Moreover, after years of low prices that left many with negative equity, today’s homeowners are less tempted to sell in response to incremental price increases than they were in 2009. Price increases in June 2009 of 20 percent or less would have motivated 61.6 percent of homeowners to sell. Today, however, price increases of 20 percent or less would motivate 55.4 percent. Based on the survey, a 5 percent increase in prices today would motivate 11.7 percent of owners to sell their home. The decline in pending price-motivated inventory suggests many owners may have sold their homes when the tax credit temporarily raised prices in 2010.


The survey found that Millennials share many of the same intentions and values as other Americans on a host of housing issues, but differ when it comes to expectations and budgets. According to the Move, Inc., survey, two-thirds of Americans (61%) that plan to purchase a home say they’d be first-time home buyers, and slightly more than three-quarters of them (76.6%) are Millennials. Large majorities of Americans — Millennials included — believe their family must be happy in their home (94.1%), that they are very picky when it comes to finding a home (80.3%), and that their home defines them; it’s part of who they are (75.1%).

However, when it comes to setting budgets aside to pay for housing, Millennials and older Americans have very different perceptions. Two out of five (40.9%) Millennials think they should spend 30 to 60 percent of their gross monthly income on housing, while older Americans (56.4%) said they plan to spend less than 30 percent of their gross monthly on housing. The housing expense ratio used by lenders to determine recommended spend of annual gross wages on housing costs such as principal, interest and taxes is 28 percent.(5)

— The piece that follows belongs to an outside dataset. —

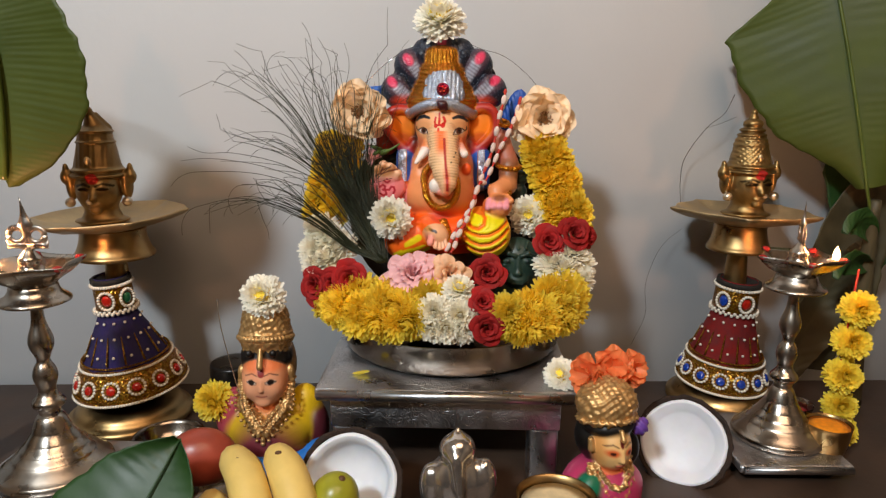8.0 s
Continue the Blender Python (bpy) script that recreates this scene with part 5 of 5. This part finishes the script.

Millennials also tend to place slightly less emphasis on the investment value of a home and more on its value as a place to live. The Move, Inc., survey shows three out of five (61.9%) Millennials think of their homes as a place to live compared to 24.8 percent who think of their homes as an investment. Almost all Millennials (95.3%) say they think of their home as a place where they can retreat from the world and relax.